WRITTEN INSTRUCTION: Using the listing below, copy every line that mentions "rows".
## Begin RAW DATA
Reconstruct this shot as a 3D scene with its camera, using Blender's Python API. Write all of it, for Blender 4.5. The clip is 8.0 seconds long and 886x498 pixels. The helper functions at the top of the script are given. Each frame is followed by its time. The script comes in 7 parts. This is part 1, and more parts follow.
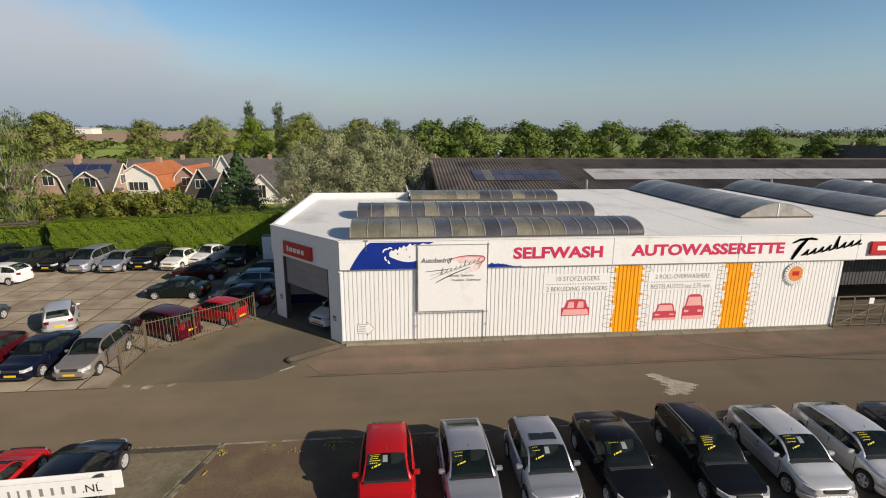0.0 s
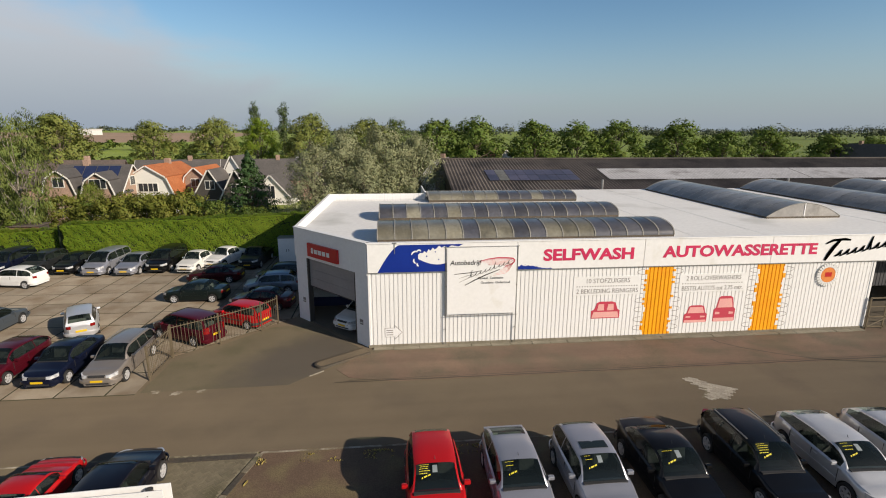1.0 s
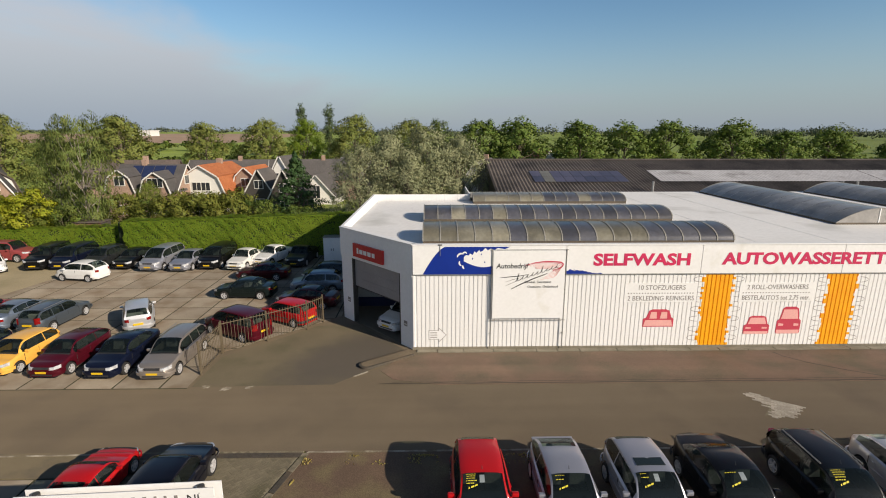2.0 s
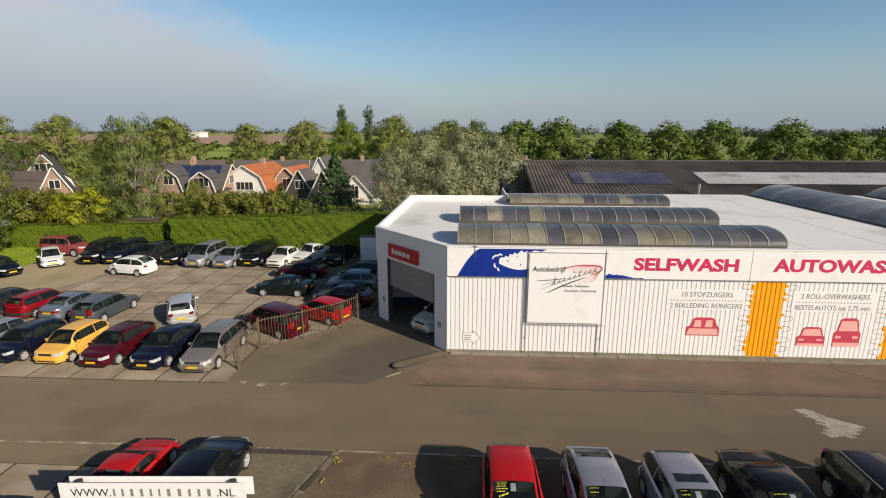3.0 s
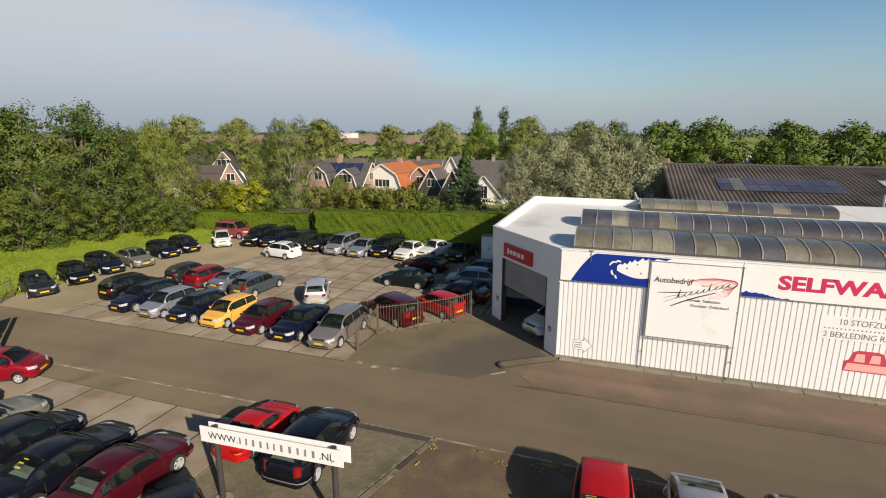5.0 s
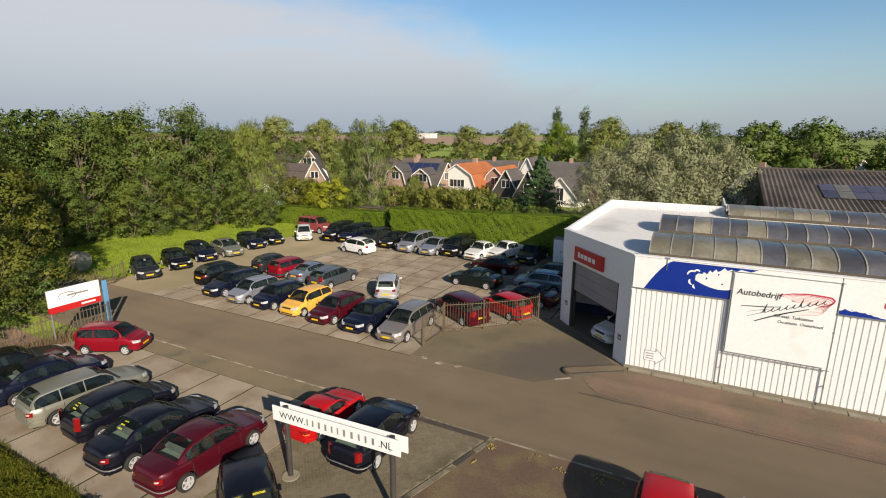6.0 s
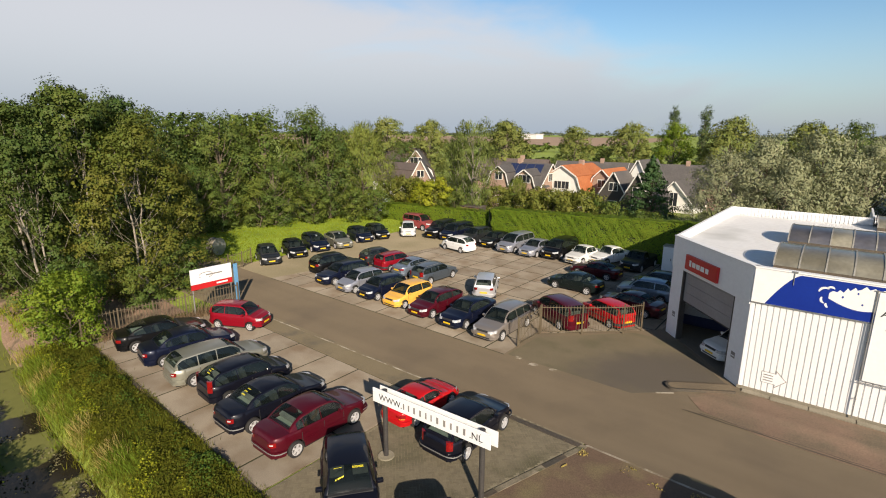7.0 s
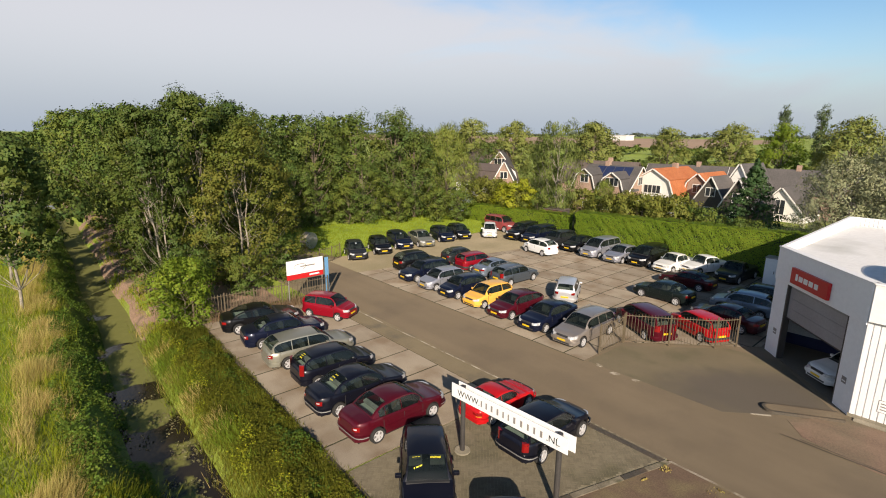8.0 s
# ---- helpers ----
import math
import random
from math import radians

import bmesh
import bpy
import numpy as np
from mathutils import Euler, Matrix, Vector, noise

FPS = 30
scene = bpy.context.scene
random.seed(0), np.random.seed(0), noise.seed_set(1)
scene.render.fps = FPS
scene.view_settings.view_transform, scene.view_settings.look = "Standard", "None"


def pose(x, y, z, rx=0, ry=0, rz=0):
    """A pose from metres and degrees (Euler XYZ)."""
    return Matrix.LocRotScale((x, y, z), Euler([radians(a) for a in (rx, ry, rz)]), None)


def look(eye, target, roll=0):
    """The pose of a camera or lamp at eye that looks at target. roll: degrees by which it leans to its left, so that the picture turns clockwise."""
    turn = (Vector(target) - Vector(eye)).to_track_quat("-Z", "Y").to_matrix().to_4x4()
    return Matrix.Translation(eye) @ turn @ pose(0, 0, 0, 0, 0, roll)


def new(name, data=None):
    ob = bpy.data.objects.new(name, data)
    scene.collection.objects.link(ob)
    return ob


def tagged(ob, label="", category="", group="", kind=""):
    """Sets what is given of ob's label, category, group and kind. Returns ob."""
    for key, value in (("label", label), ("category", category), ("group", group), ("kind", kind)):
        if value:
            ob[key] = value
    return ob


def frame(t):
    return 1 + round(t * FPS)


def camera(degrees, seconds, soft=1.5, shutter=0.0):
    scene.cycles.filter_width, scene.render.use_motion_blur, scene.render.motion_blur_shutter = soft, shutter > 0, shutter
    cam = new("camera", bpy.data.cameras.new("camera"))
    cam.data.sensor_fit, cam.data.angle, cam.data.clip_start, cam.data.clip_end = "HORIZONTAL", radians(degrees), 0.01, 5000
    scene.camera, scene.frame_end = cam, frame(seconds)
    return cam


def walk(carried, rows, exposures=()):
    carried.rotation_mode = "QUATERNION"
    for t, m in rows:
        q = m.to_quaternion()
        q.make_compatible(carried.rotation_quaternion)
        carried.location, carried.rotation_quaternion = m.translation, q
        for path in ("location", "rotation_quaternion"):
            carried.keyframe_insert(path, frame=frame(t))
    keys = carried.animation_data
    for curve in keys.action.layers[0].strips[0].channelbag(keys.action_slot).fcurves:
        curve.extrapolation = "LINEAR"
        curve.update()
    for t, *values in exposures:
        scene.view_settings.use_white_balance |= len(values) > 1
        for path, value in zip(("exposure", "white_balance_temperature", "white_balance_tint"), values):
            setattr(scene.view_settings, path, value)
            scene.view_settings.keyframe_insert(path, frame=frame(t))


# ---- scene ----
cam = camera(83.4, 8.0, soft=1.05)
PATH = [
    (0, (-0.111, 0.087, 10.881), (0.089, 2.022, 10.414), 0.4),
    (0.5, (-0.903, 0.391, 10.886), (-0.7, 2.325, 10.418), 0.3),
    (1, (-1.51, 0.668, 10.882), (-1.311, 2.602, 10.415), 0.2),
    (1.5, (-1.805, 0.879, 10.881), (-1.684, 2.82, 10.414), 0.1),
    (3, (-1.714, 1.302, 10.824), (-1.821, 3.245, 10.363), -0.0),
    (3.5, (-1.518, 1.335, 10.813), (-1.751, 3.268, 10.353), 0.0),
    (4, (-1.285, 1.361, 10.804), (-1.659, 3.271, 10.347), 0.1),
    (4.5, (-1.081, 1.31, 10.76), (-1.562, 3.197, 10.305), 0.2),
    (4.7, (-1.003, 1.269, 10.756), (-1.543, 3.14, 10.299), 0.1),
    (5.8, (-0.618, 1.263, 10.772), (-1.437, 3.031, 10.32), 0.3),
    (6, (-0.555, 1.224, 10.764), (-1.446, 2.956, 10.309), 0.3),
    (6.5, (-0.419, 1.059, 10.741), (-1.507, 2.674, 10.284), 0.4),
    (7, (-0.373, 0.95, 10.751), (-1.598, 2.464, 10.296), 0.4),
    (7.5, (-0.291, 0.829, 10.786), (-1.617, 2.256, 10.334), 0.4),
    (8, (-0.258, 0.621, 10.808), (-1.713, 1.915, 10.354), 0.5),
]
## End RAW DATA
RESPONSE:
def walk(carried, rows, exposures=()):
    for t, m in rows:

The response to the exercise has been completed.